[Task]: Transcribe the whole listing below without changing a word, but leave out every image.

[Raw data]:
::::

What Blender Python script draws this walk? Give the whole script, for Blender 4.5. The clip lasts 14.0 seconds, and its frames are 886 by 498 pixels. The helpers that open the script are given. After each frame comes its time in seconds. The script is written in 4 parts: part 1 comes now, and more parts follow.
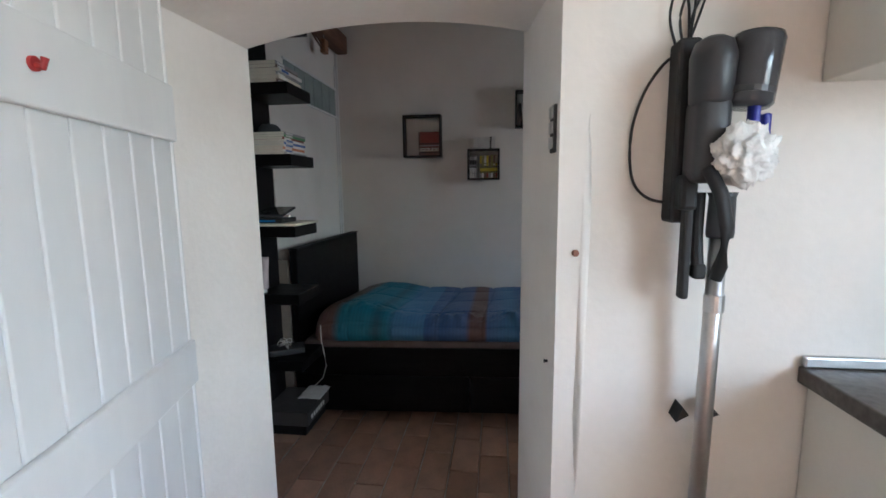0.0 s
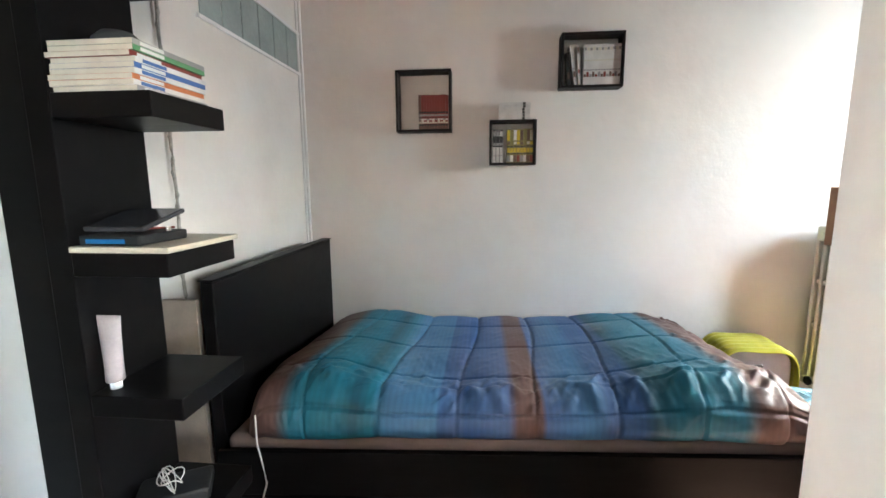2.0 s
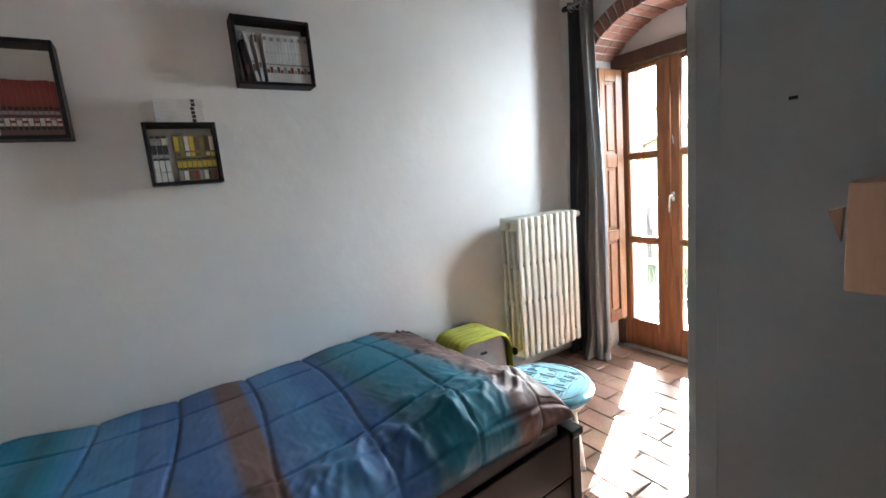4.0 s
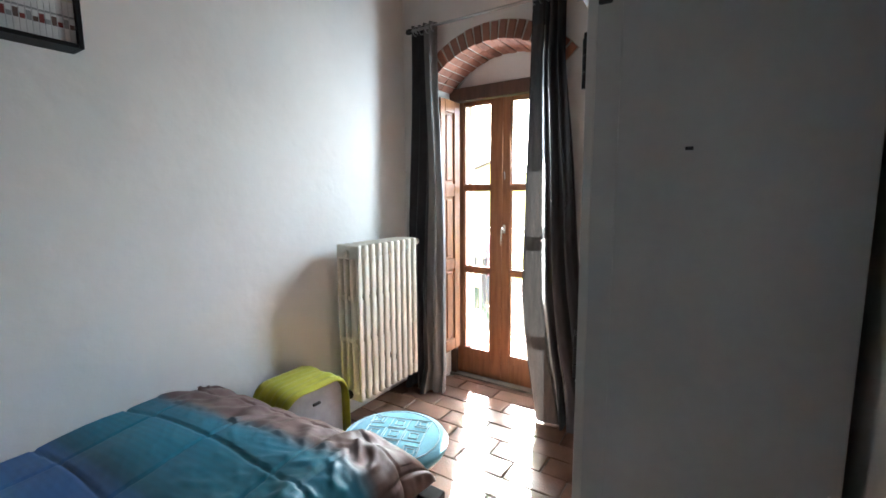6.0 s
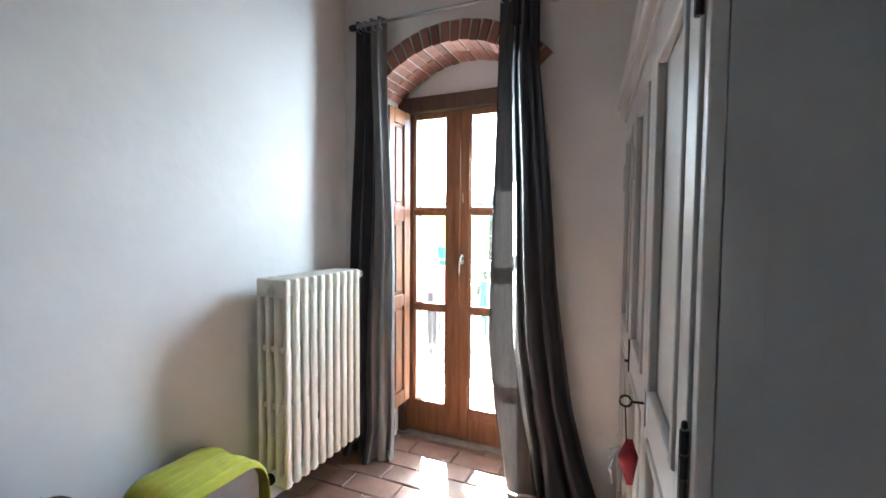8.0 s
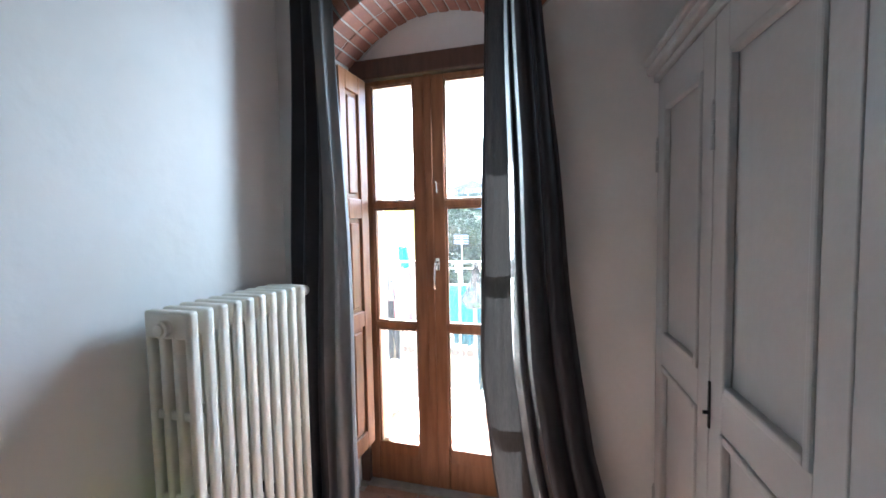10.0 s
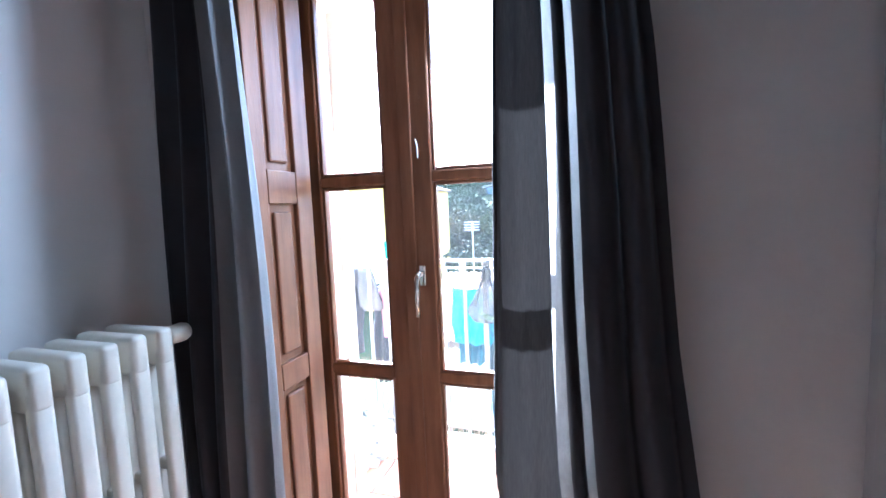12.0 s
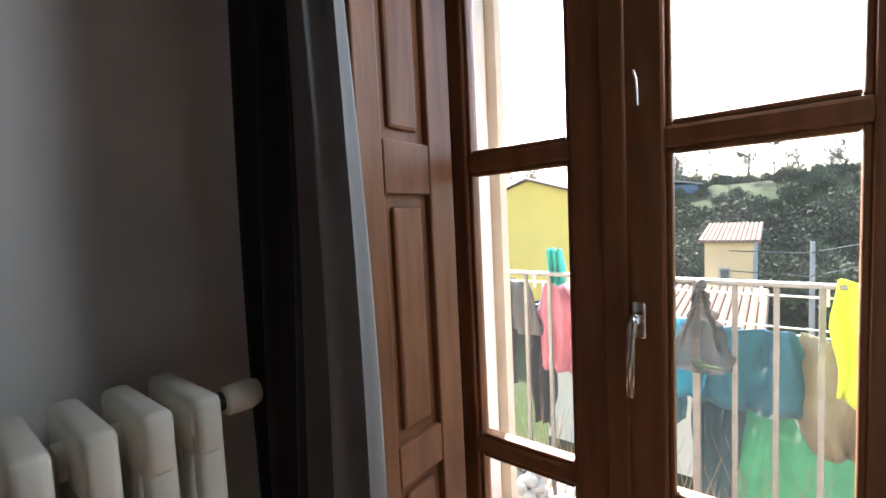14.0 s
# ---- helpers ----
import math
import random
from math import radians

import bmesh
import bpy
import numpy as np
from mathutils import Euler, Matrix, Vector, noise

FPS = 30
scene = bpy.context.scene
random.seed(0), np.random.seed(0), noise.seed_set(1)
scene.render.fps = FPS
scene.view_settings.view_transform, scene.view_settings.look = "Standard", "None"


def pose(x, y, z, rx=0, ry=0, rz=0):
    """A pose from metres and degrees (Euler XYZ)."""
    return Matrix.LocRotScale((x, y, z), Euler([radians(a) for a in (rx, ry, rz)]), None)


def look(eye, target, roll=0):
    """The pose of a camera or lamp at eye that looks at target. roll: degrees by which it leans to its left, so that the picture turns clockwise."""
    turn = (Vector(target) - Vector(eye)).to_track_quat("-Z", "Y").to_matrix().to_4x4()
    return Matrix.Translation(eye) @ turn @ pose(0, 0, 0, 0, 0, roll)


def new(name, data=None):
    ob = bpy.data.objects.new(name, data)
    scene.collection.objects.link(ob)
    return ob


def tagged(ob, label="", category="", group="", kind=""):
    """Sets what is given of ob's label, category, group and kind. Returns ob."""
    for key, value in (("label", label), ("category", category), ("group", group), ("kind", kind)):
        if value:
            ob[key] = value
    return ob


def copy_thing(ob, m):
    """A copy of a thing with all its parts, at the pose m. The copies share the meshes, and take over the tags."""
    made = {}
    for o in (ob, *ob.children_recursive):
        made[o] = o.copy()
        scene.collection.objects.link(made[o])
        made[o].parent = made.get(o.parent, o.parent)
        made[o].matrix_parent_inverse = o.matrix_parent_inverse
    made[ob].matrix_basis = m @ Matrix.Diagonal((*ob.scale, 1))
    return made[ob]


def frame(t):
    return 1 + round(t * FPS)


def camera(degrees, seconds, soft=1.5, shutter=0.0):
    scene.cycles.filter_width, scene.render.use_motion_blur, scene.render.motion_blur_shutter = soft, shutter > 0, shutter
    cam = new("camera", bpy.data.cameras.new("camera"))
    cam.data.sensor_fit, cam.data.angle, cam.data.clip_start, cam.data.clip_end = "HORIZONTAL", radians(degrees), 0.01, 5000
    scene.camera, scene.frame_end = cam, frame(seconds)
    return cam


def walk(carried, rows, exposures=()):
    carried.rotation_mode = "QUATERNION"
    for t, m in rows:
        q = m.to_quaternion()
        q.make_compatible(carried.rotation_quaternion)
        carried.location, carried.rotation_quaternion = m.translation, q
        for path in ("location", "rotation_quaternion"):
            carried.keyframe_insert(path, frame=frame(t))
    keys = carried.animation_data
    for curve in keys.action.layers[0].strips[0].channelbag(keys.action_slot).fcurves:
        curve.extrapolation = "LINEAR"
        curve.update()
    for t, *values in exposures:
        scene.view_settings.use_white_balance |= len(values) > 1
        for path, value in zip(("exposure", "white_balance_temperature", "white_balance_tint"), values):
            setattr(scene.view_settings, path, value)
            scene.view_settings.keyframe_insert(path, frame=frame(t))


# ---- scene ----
cam = camera(91.6, 14.0, soft=1.6)
PATH = [
    (0, (0.352, -0.073, 1.409), (0.106, 1.894, 1.143), -0.6),
    (0.5, (0.304, 0.232, 1.406), (0.038, 2.194, 1.122), -0.1),
    (1, (0.162, 0.54, 1.402), (-0.097, 2.5, 1.101), -0.1),
    (1.5, (0.089, 0.816, 1.394), (-0.129, 2.781, 1.088), -0.1),
    (2, (0.069, 1.049, 1.395), (-0.118, 3.018, 1.095), -0.4),
    (2.3, (0.025, 1.187, 1.392), (0.051, 3.165, 1.092), -0.1),
    (2.5, (0.006, 1.252, 1.395), (0.217, 3.216, 1.083), -0.2),
    (3, (-0.018, 1.395, 1.419), (0.697, 3.23, 1.084), -4.7),
    (3.5, (0.104, 1.459, 1.428), (1.083, 3.169, 1.098), -6.0),
    (3.7, (0.116, 1.471, 1.409), (1.115, 3.172, 1.095), -5.7),
    (5.8, (0.18, 1.772, 1.431), (1.822, 2.882, 1.164), -0.9),
    (6, (0.219, 1.798, 1.429), (1.878, 2.886, 1.177), -0.4),
    (6.5, (0.36, 1.886, 1.402), (2.052, 2.933, 1.207), 0.2),
    (7, (0.448, 1.94, 1.392), (2.164, 2.956, 1.241), 0.4),
    (7.5, (0.495, 2.035, 1.375), (2.249, 2.987, 1.253), 0.4),
    (8, (0.555, 2.162, 1.373), (2.395, 2.971, 1.273), 0.4),
    (8.2, (0.576, 2.206, 1.381), (2.412, 2.993, 1.278), 0.2),
    (9.2, (0.83, 2.36, 1.39), (2.72, 3.00, 1.268), -0.3),
    (10.3, (1.162, 2.525, 1.379), (3.083, 3.103, 1.253), -1.2),
    (10.5, (1.276, 2.545, 1.36), (3.194, 3.144, 1.236), -1.7),
    (11, (1.495, 2.569, 1.351), (3.405, 3.148, 1.21), -1.9),
    (11.5, (1.651, 2.568, 1.368), (3.543, 3.19, 1.19), -2.4),
    (12, (1.843, 2.654, 1.378), (3.732, 3.286, 1.191), -2.4),
    (12.5, (1.992, 2.758, 1.378), (3.882, 3.386, 1.193), -2.1),
    (13, (2.11, 2.798, 1.366), (3.993, 3.449, 1.194), -1.8),
    (13.5, (2.253, 2.832, 1.37), (4.022, 3.752, 1.214), -2.1),
    (14, (2.294, 2.941, 1.362), (3.861, 4.176, 1.223), -2.7),
]
EXPOSURES = [(0.0, 4.2, 5850, 6), (0.5, 4.35, 5950, 6), (1.0, 5.0, 6150, 6), (1.5, 5.35, 6250, 6), (2.0, 6.05, 6350, 6), (2.5, 5.9, 6200, 6), (3.5, 5.4, 5850, 4), (6.0, 5.23, 5750, 3), (8.0, 5.28, 5500, 3), (10.5, 4.78, 5050, 3), (11.5, 4.78, 4800, 4), (12.0, 4.48, 4700, 10), (12.5, 4.08, 4550, 10), (13.0, 3.58, 4450, 10), (13.5, 3.28, 4450, 10), (14.0, 2.83, 6100, 10)]
walk(cam, [(t, look(eye, target, roll)) for t, eye, target, roll in PATH], EXPOSURES)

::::

[Expected answer]:
What Blender Python script draws this walk? Give the whole script, for Blender 4.5. The clip lasts 14.0 seconds, and its frames are 886 by 498 pixels. The helpers that open the script are given. After each frame comes its time in seconds. The script is written in 4 parts: part 1 comes now, and more parts follow.
0.0 s
2.0 s
4.0 s
6.0 s
8.0 s
10.0 s
12.0 s
14.0 s
# ---- helpers ----
import math
import random
from math import radians

import bmesh
import bpy
import numpy as np
from mathutils import Euler, Matrix, Vector, noise

FPS = 30
scene = bpy.context.scene
random.seed(0), np.random.seed(0), noise.seed_set(1)
scene.render.fps = FPS
scene.view_settings.view_transform, scene.view_settings.look = "Standard", "None"


def pose(x, y, z, rx=0, ry=0, rz=0):
    """A pose from metres and degrees (Euler XYZ)."""
    return Matrix.LocRotScale((x, y, z), Euler([radians(a) for a in (rx, ry, rz)]), None)


def look(eye, target, roll=0):
    """The pose of a camera or lamp at eye that looks at target. roll: degrees by which it leans to its left, so that the picture turns clockwise."""
    turn = (Vector(target) - Vector(eye)).to_track_quat("-Z", "Y").to_matrix().to_4x4()
    return Matrix.Translation(eye) @ turn @ pose(0, 0, 0, 0, 0, roll)


def new(name, data=None):
    ob = bpy.data.objects.new(name, data)
    scene.collection.objects.link(ob)
    return ob


def tagged(ob, label="", category="", group="", kind=""):
    """Sets what is given of ob's label, category, group and kind. Returns ob."""
    for key, value in (("label", label), ("category", category), ("group", group), ("kind", kind)):
        if value:
            ob[key] = value
    return ob


def copy_thing(ob, m):
    """A copy of a thing with all its parts, at the pose m. The copies share the meshes, and take over the tags."""
    made = {}
    for o in (ob, *ob.children_recursive):
        made[o] = o.copy()
        scene.collection.objects.link(made[o])
        made[o].parent = made.get(o.parent, o.parent)
        made[o].matrix_parent_inverse = o.matrix_parent_inverse
    made[ob].matrix_basis = m @ Matrix.Diagonal((*ob.scale, 1))
    return made[ob]


def frame(t):
    return 1 + round(t * FPS)


def camera(degrees, seconds, soft=1.5, shutter=0.0):
    scene.cycles.filter_width, scene.render.use_motion_blur, scene.render.motion_blur_shutter = soft, shutter > 0, shutter
    cam = new("camera", bpy.data.cameras.new("camera"))
    cam.data.sensor_fit, cam.data.angle, cam.data.clip_start, cam.data.clip_end = "HORIZONTAL", radians(degrees), 0.01, 5000
    scene.camera, scene.frame_end = cam, frame(seconds)
    return cam


def walk(carried, rows, exposures=()):
    carried.rotation_mode = "QUATERNION"
    for t, m in rows:
        q = m.to_quaternion()
        q.make_compatible(carried.rotation_quaternion)
        carried.location, carried.rotation_quaternion = m.translation, q
        for path in ("location", "rotation_quaternion"):
            carried.keyframe_insert(path, frame=frame(t))
    keys = carried.animation_data
    for curve in keys.action.layers[0].strips[0].channelbag(keys.action_slot).fcurves:
        curve.extrapolation = "LINEAR"
        curve.update()
    for t, *values in exposures:
        scene.view_settings.use_white_balance |= len(values) > 1
        for path, value in zip(("exposure", "white_balance_temperature", "white_balance_tint"), values):
            setattr(scene.view_settings, path, value)
            scene.view_settings.keyframe_insert(path, frame=frame(t))


# ---- scene ----
cam = camera(91.6, 14.0, soft=1.6)
PATH = [
    (0, (0.352, -0.073, 1.409), (0.106, 1.894, 1.143), -0.6),
    (0.5, (0.304, 0.232, 1.406), (0.038, 2.194, 1.122), -0.1),
    (1, (0.162, 0.54, 1.402), (-0.097, 2.5, 1.101), -0.1),
    (1.5, (0.089, 0.816, 1.394), (-0.129, 2.781, 1.088), -0.1),
    (2, (0.069, 1.049, 1.395), (-0.118, 3.018, 1.095), -0.4),
    (2.3, (0.025, 1.187, 1.392), (0.051, 3.165, 1.092), -0.1),
    (2.5, (0.006, 1.252, 1.395), (0.217, 3.216, 1.083), -0.2),
    (3, (-0.018, 1.395, 1.419), (0.697, 3.23, 1.084), -4.7),
    (3.5, (0.104, 1.459, 1.428), (1.083, 3.169, 1.098), -6.0),
    (3.7, (0.116, 1.471, 1.409), (1.115, 3.172, 1.095), -5.7),
    (5.8, (0.18, 1.772, 1.431), (1.822, 2.882, 1.164), -0.9),
    (6, (0.219, 1.798, 1.429), (1.878, 2.886, 1.177), -0.4),
    (6.5, (0.36, 1.886, 1.402), (2.052, 2.933, 1.207), 0.2),
    (7, (0.448, 1.94, 1.392), (2.164, 2.956, 1.241), 0.4),
    (7.5, (0.495, 2.035, 1.375), (2.249, 2.987, 1.253), 0.4),
    (8, (0.555, 2.162, 1.373), (2.395, 2.971, 1.273), 0.4),
    (8.2, (0.576, 2.206, 1.381), (2.412, 2.993, 1.278), 0.2),
    (9.2, (0.83, 2.36, 1.39), (2.72, 3.00, 1.268), -0.3),
    (10.3, (1.162, 2.525, 1.379), (3.083, 3.103, 1.253), -1.2),
    (10.5, (1.276, 2.545, 1.36), (3.194, 3.144, 1.236), -1.7),
    (11, (1.495, 2.569, 1.351), (3.405, 3.148, 1.21), -1.9),
    (11.5, (1.651, 2.568, 1.368), (3.543, 3.19, 1.19), -2.4),
    (12, (1.843, 2.654, 1.378), (3.732, 3.286, 1.191), -2.4),
    (12.5, (1.992, 2.758, 1.378), (3.882, 3.386, 1.193), -2.1),
    (13, (2.11, 2.798, 1.366), (3.993, 3.449, 1.194), -1.8),
    (13.5, (2.253, 2.832, 1.37), (4.022, 3.752, 1.214), -2.1),
    (14, (2.294, 2.941, 1.362), (3.861, 4.176, 1.223), -2.7),
]
EXPOSURES = [(0.0, 4.2, 5850, 6), (0.5, 4.35, 5950, 6), (1.0, 5.0, 6150, 6), (1.5, 5.35, 6250, 6), (2.0, 6.05, 6350, 6), (2.5, 5.9, 6200, 6), (3.5, 5.4, 5850, 4), (6.0, 5.23, 5750, 3), (8.0, 5.28, 5500, 3), (10.5, 4.78, 5050, 3), (11.5, 4.78, 4800, 4), (12.0, 4.48, 4700, 10), (12.5, 4.08, 4550, 10), (13.0, 3.58, 4450, 10), (13.5, 3.28, 4450, 10), (14.0, 2.83, 6100, 10)]
walk(cam, [(t, look(eye, target, roll)) for t, eye, target, roll in PATH], EXPOSURES)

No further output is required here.